» **Task to carry out**
Write out the material again word for word, dropping any images it holds.

» **Information provided**
===
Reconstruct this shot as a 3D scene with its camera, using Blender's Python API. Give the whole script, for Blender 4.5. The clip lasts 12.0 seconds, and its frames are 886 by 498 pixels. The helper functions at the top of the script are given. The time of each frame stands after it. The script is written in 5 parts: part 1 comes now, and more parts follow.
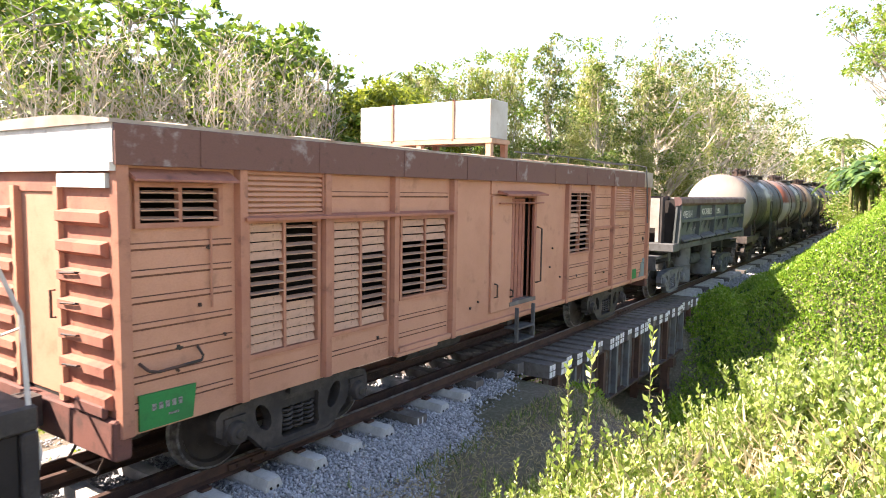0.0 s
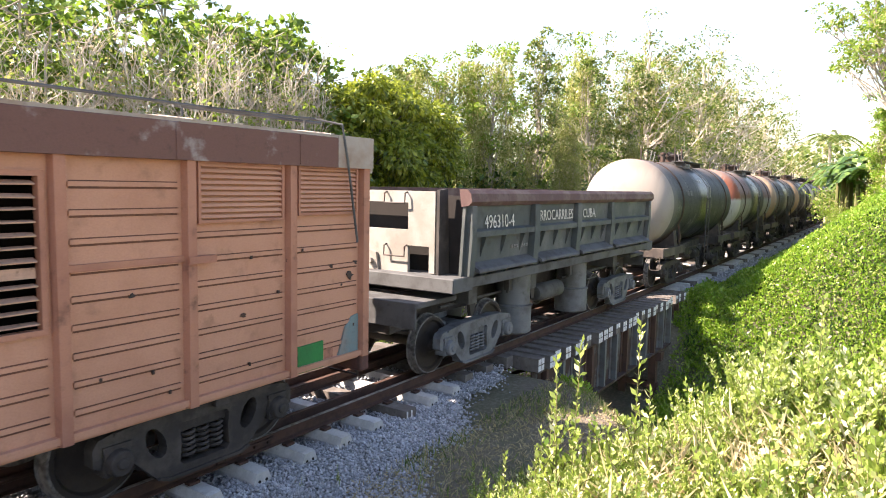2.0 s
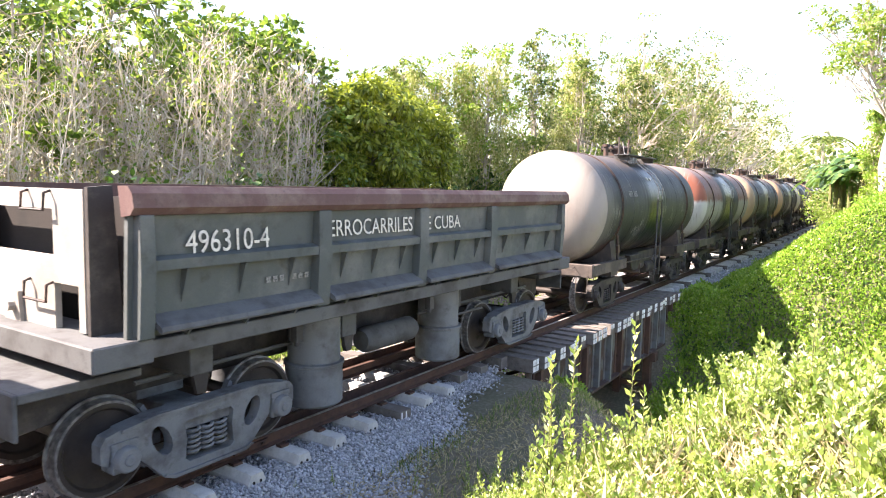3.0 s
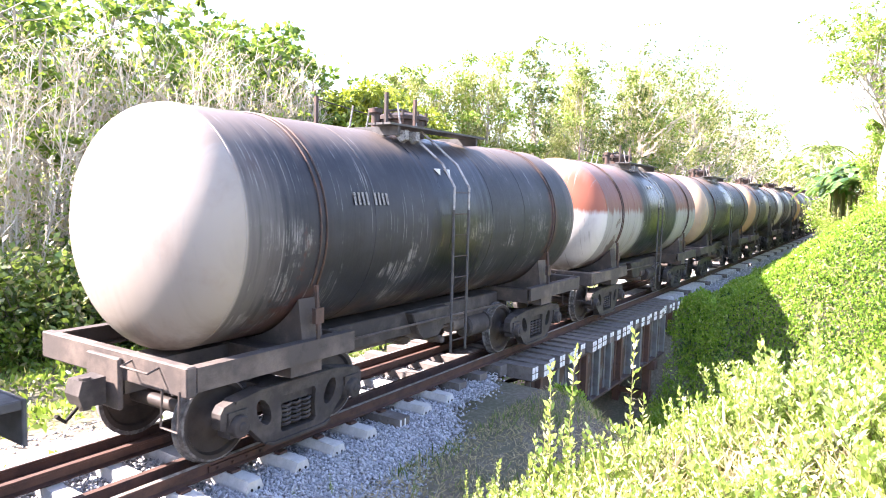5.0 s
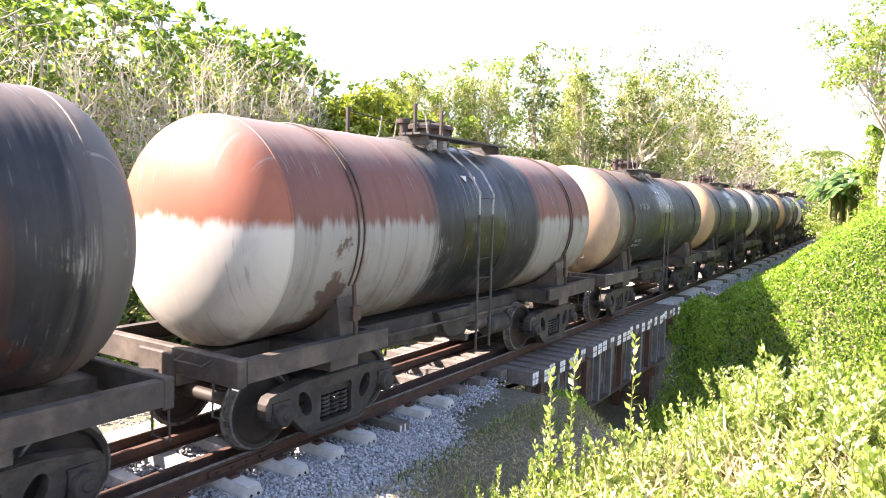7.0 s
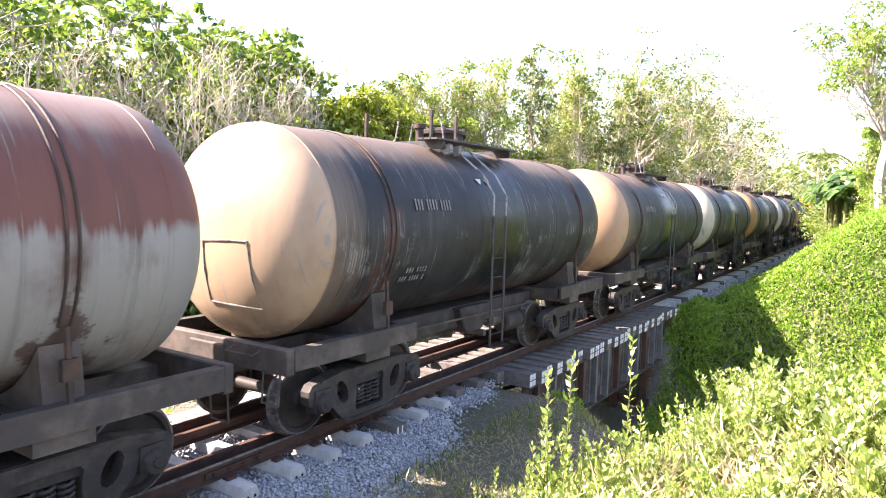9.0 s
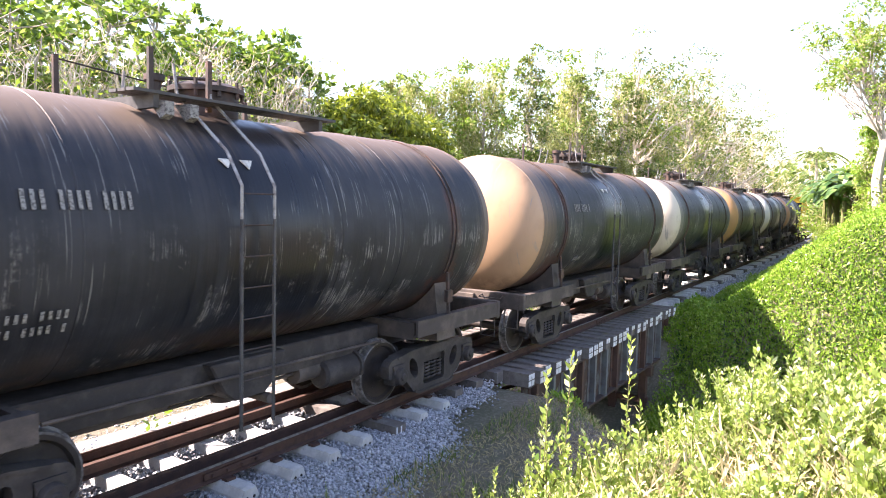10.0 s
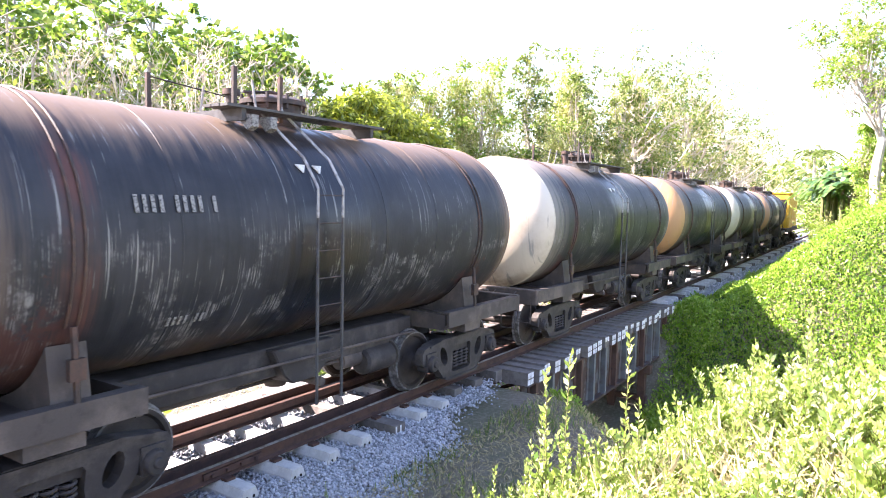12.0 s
===
» **Full answer**
Reconstruct this shot as a 3D scene with its camera, using Blender's Python API. Give the whole script, for Blender 4.5. The clip lasts 12.0 seconds, and its frames are 886 by 498 pixels. The helper functions at the top of the script are given. The time of each frame stands after it. The script is written in 5 parts: part 1 comes now, and more parts follow.
0.0 s
2.0 s
3.0 s
5.0 s
7.0 s
9.0 s
10.0 s
12.0 s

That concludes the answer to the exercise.